(Entries with animation source code)
---

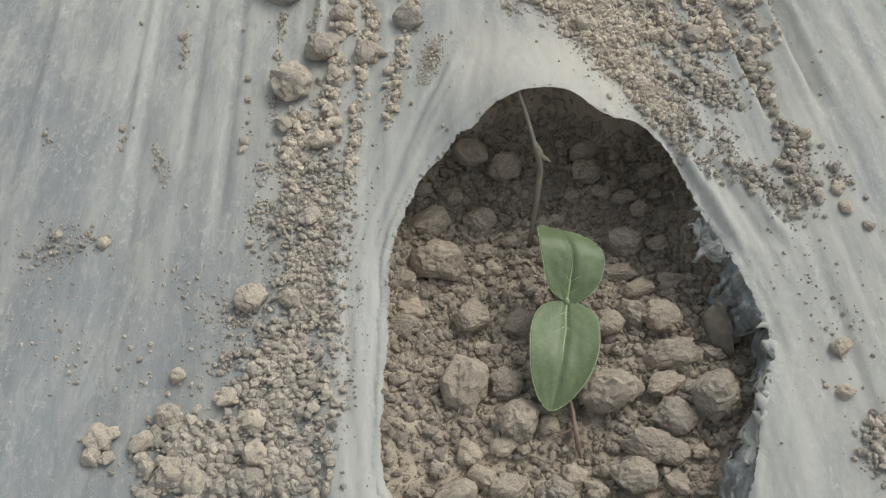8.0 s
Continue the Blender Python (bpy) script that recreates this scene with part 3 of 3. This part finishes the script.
CRUMBS_STREWN = [
    (0.101, 0.371, 0.105, 0.355, 0.0052, 57, 0.9, 2.4),
    (0.115, 0.369, 0.118, 0.354, 0.0038, 36, 0.8, 2.0),
    (0.093, 0.359, 0.091, 0.327, 0.0032, 36, 0.7, 1.7),
    (0.010, 0.383, 0.013, 0.375, 0.0014, 10, 0.6, 1.5),
    (0.039, 0.383, 0.040, 0.372, 0.0012, 10, 0.6, 1.6),
    (0.052, 0.371, 0.057, 0.354, 0.0024, 27, 0.5, 1.3),
    (0.059, 0.428, 0.061, 0.409, 0.0013, 13, 0.7, 1.8),
    (0.012, 0.305, 0.045, 0.273, 0.0126, 57, 0.5, 1.4),
    (0.053, 0.284, 0.085, 0.269, 0.0103, 35, 0.6, 1.6),
    (0.061, 0.317, 0.087, 0.288, 0.0108, 69, 0.5, 1.4),
    (0.121, 0.285, 0.122, 0.261, 0.0017, 15, 0.6, 1.3),
    (0.277, 0.304, 0.282, 0.259, 0.0127, 52, 0.5, 1.5),
]

for rows, words in ((CRUMBS_FAN, "fan of dry tan soil crumbs spilled on the grey film"),
                    (CRUMBS_BODY, "thick middle of the spilled soil crumbs on the film"),
                    (CRUMBS_LOW, "lower end of the spilled soil crumbs on the film"),
                    (CRUMBS_TOP, "curved bands of soil crumbs on the grey film"),
                    (CRUMBS_RIDGE, "soil crumbs caught in the wrinkles of the film"),
                    (CRUMBS_COLUMN, "trail of dry soil crumbs along a fold of the film"),
                    (CRUMBS_MIDDLE, "rows of soil crumbs between folds of the film"),
                    (CRUMBS_TRAILS, "thin trails of soil crumbs between the wrinkles"),
                    (CRUMBS_NEAR, "heap of dry soil crumbs beside the cut in the film"),
                    (CRUMBS_STREWN, "sparse soil crumbs strewn over the film")):
    crumbs("soil_crumbs", *stroke(rows), CRUMB, words)

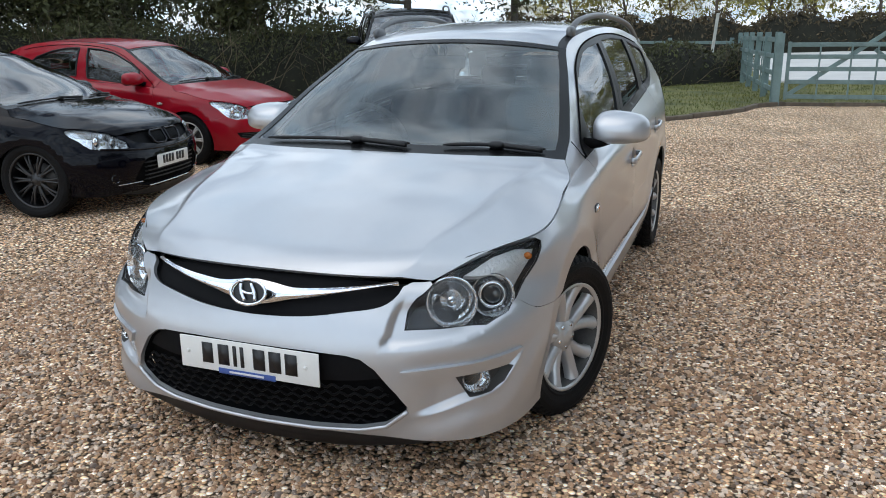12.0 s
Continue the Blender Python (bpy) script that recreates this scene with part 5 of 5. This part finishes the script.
# ---- foliage ----
LEAF_DARK = material("dark_leaf", (0.10, 0.108, 0.040), 0.65, second_color=(0.035, 0.036, 0.014), scale=1.3, island=0.5)
LEAF_TREE = material("tree_leaf", (0.065, 0.085, 0.022), 0.6, second_color=(0.045, 0.05, 0.018), scale=0.8, island=0.45)
LEAF_YOUNG = material("young_leaf", (0.20, 0.23, 0.06), 0.6, second_color=(0.13, 0.15, 0.04), scale=0.8, island=0.4)
LEAF_FRESH = material("fresh_leaf", (0.34, 0.34, 0.07), 0.6, second_color=(0.24, 0.22, 0.07), scale=0.6, island=0.4)
LEAF_BROWN = material("brown_hedge_leaf", (0.12, 0.085, 0.045), 0.8, second_color=(0.06, 0.05, 0.025), scale=0.7, island=0.4)
# near-black colour that stands for the shade deep inside hedges
SHADE = material("shaded_core", (0.022, 0.022, 0.012), 0.95, second_color=(0.008, 0.008, 0.005), scale=3.0, bump=0.9, bump_scale=20)
BARK = material("bark", (0.13, 0.11, 0.09), 0.9, vary=0.6, scale=6, bump=0.7, bump_scale=30)
TWIG = material("twig", (0.20, 0.155, 0.10), 0.9, vary=0.5, scale=5, island=0.35)


def leaves(name, centres, spread, size, mat, parent=None, per=1, seed=0, flat=0.6):
    """Small bent leaves scattered round the centres."""
    rng = np.random.default_rng(seed)
    c = np.repeat(np.asarray(centres, float), per, 0)
    n = len(c)
    c = c + rng.normal(0, 1, (n, 3)) * spread
    s = size * rng.uniform(0.55, 1.4, n)[:, None]
    d = rng.normal(0, 1, (n, 3))
    d /= np.linalg.norm(d, axis=1, keepdims=True)
    e = np.cross(d, rng.normal(0, 1, (n, 3)))
    e /= np.maximum(np.linalg.norm(e, axis=1, keepdims=True), 1e-6)
    up = np.cross(d, e)
    v = np.stack([c - d * s, c + e * s * flat * 0.6 + up * s * 0.12, c + d * s, c - e * s * flat * 0.6 + up * s * 0.12], 1)
    k = (np.arange(n) * 4)[:, None]
    f = np.concatenate([k + np.array([[0, 1, 2]]), k + np.array([[0, 2, 3]])])
    ob = fast_mesh(name, v.reshape(-1, 3), f, mat)
    ob.parent = parent
    return ob


def grow(rng, p, d, r, length, depth, out, ends, droop=0.0):
    """One limb with its side branches: adds (path, radii) to out and twig ends to ends."""
    path, radii = [p], [r]
    seg = 5
    for i in range(seg):
        d = (d + Vector(rng.normal(0, 0.16, 3)) + Vector((0, 0, 0.05 - droop * (i / seg)))).normalized()
        p = p + d * (length / seg)
        path.append(p)
        radii.append(r * (1 - 0.62 * (i + 1) / seg))
        if depth > 0 and i >= 1:
            for _ in range(2 if depth > 1 else 2):
                if rng.random() < 0.78:
                    side = d.cross(Vector(rng.normal(0, 1, 3))).normalized()
                    grow(rng, p, (d * 0.65 + side * 0.85).normalized(), radii[-1] * 0.62, length * rng.uniform(0.48, 0.72), depth - 1, out, ends, droop)
    out.append((path, radii))
    if depth <= 1:
        ends.extend(path[2:])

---

> _YOUR OBJECTIVE_
Please transcribe the material above exactly as written. Leave the pictures out.

> _FINISHED EXERCISE_
8.0 s
Continue the Blender Python (bpy) script that recreates this scene with part 3 of 3. This part finishes the script.
CRUMBS_STREWN = [
    (0.101, 0.371, 0.105, 0.355, 0.0052, 57, 0.9, 2.4),
    (0.115, 0.369, 0.118, 0.354, 0.0038, 36, 0.8, 2.0),
    (0.093, 0.359, 0.091, 0.327, 0.0032, 36, 0.7, 1.7),
    (0.010, 0.383, 0.013, 0.375, 0.0014, 10, 0.6, 1.5),
    (0.039, 0.383, 0.040, 0.372, 0.0012, 10, 0.6, 1.6),
    (0.052, 0.371, 0.057, 0.354, 0.0024, 27, 0.5, 1.3),
    (0.059, 0.428, 0.061, 0.409, 0.0013, 13, 0.7, 1.8),
    (0.012, 0.305, 0.045, 0.273, 0.0126, 57, 0.5, 1.4),
    (0.053, 0.284, 0.085, 0.269, 0.0103, 35, 0.6, 1.6),
    (0.061, 0.317, 0.087, 0.288, 0.0108, 69, 0.5, 1.4),
    (0.121, 0.285, 0.122, 0.261, 0.0017, 15, 0.6, 1.3),
    (0.277, 0.304, 0.282, 0.259, 0.0127, 52, 0.5, 1.5),
]

for rows, words in ((CRUMBS_FAN, "fan of dry tan soil crumbs spilled on the grey film"),
                    (CRUMBS_BODY, "thick middle of the spilled soil crumbs on the film"),
                    (CRUMBS_LOW, "lower end of the spilled soil crumbs on the film"),
                    (CRUMBS_TOP, "curved bands of soil crumbs on the grey film"),
                    (CRUMBS_RIDGE, "soil crumbs caught in the wrinkles of the film"),
                    (CRUMBS_COLUMN, "trail of dry soil crumbs along a fold of the film"),
                    (CRUMBS_MIDDLE, "rows of soil crumbs between folds of the film"),
                    (CRUMBS_TRAILS, "thin trails of soil crumbs between the wrinkles"),
                    (CRUMBS_NEAR, "heap of dry soil crumbs beside the cut in the film"),
                    (CRUMBS_STREWN, "sparse soil crumbs strewn over the film")):
    crumbs("soil_crumbs", *stroke(rows), CRUMB, words)

12.0 s
Continue the Blender Python (bpy) script that recreates this scene with part 5 of 5. This part finishes the script.
# ---- foliage ----
LEAF_DARK = material("dark_leaf", (0.10, 0.108, 0.040), 0.65, second_color=(0.035, 0.036, 0.014), scale=1.3, island=0.5)
LEAF_TREE = material("tree_leaf", (0.065, 0.085, 0.022), 0.6, second_color=(0.045, 0.05, 0.018), scale=0.8, island=0.45)
LEAF_YOUNG = material("young_leaf", (0.20, 0.23, 0.06), 0.6, second_color=(0.13, 0.15, 0.04), scale=0.8, island=0.4)
LEAF_FRESH = material("fresh_leaf", (0.34, 0.34, 0.07), 0.6, second_color=(0.24, 0.22, 0.07), scale=0.6, island=0.4)
LEAF_BROWN = material("brown_hedge_leaf", (0.12, 0.085, 0.045), 0.8, second_color=(0.06, 0.05, 0.025), scale=0.7, island=0.4)
# near-black colour that stands for the shade deep inside hedges
SHADE = material("shaded_core", (0.022, 0.022, 0.012), 0.95, second_color=(0.008, 0.008, 0.005), scale=3.0, bump=0.9, bump_scale=20)
BARK = material("bark", (0.13, 0.11, 0.09), 0.9, vary=0.6, scale=6, bump=0.7, bump_scale=30)
TWIG = material("twig", (0.20, 0.155, 0.10), 0.9, vary=0.5, scale=5, island=0.35)


def leaves(name, centres, spread, size, mat, parent=None, per=1, seed=0, flat=0.6):
    """Small bent leaves scattered round the centres."""
    rng = np.random.default_rng(seed)
    c = np.repeat(np.asarray(centres, float), per, 0)
    n = len(c)
    c = c + rng.normal(0, 1, (n, 3)) * spread
    s = size * rng.uniform(0.55, 1.4, n)[:, None]
    d = rng.normal(0, 1, (n, 3))
    d /= np.linalg.norm(d, axis=1, keepdims=True)
    e = np.cross(d, rng.normal(0, 1, (n, 3)))
    e /= np.maximum(np.linalg.norm(e, axis=1, keepdims=True), 1e-6)
    up = np.cross(d, e)
    v = np.stack([c - d * s, c + e * s * flat * 0.6 + up * s * 0.12, c + d * s, c - e * s * flat * 0.6 + up * s * 0.12], 1)
    k = (np.arange(n) * 4)[:, None]
    f = np.concatenate([k + np.array([[0, 1, 2]]), k + np.array([[0, 2, 3]])])
    ob = fast_mesh(name, v.reshape(-1, 3), f, mat)
    ob.parent = parent
    return ob


def grow(rng, p, d, r, length, depth, out, ends, droop=0.0):
    """One limb with its side branches: adds (path, radii) to out and twig ends to ends."""
    path, radii = [p], [r]
    seg = 5
    for i in range(seg):
        d = (d + Vector(rng.normal(0, 0.16, 3)) + Vector((0, 0, 0.05 - droop * (i / seg)))).normalized()
        p = p + d * (length / seg)
        path.append(p)
        radii.append(r * (1 - 0.62 * (i + 1) / seg))
        if depth > 0 and i >= 1:
            for _ in range(2 if depth > 1 else 2):
                if rng.random() < 0.78:
                    side = d.cross(Vector(rng.normal(0, 1, 3))).normalized()
                    grow(rng, p, (d * 0.65 + side * 0.85).normalized(), radii[-1] * 0.62, length * rng.uniform(0.48, 0.72), depth - 1, out, ends, droop)
    out.append((path, radii))
    if depth <= 1:
        ends.extend(path[2:])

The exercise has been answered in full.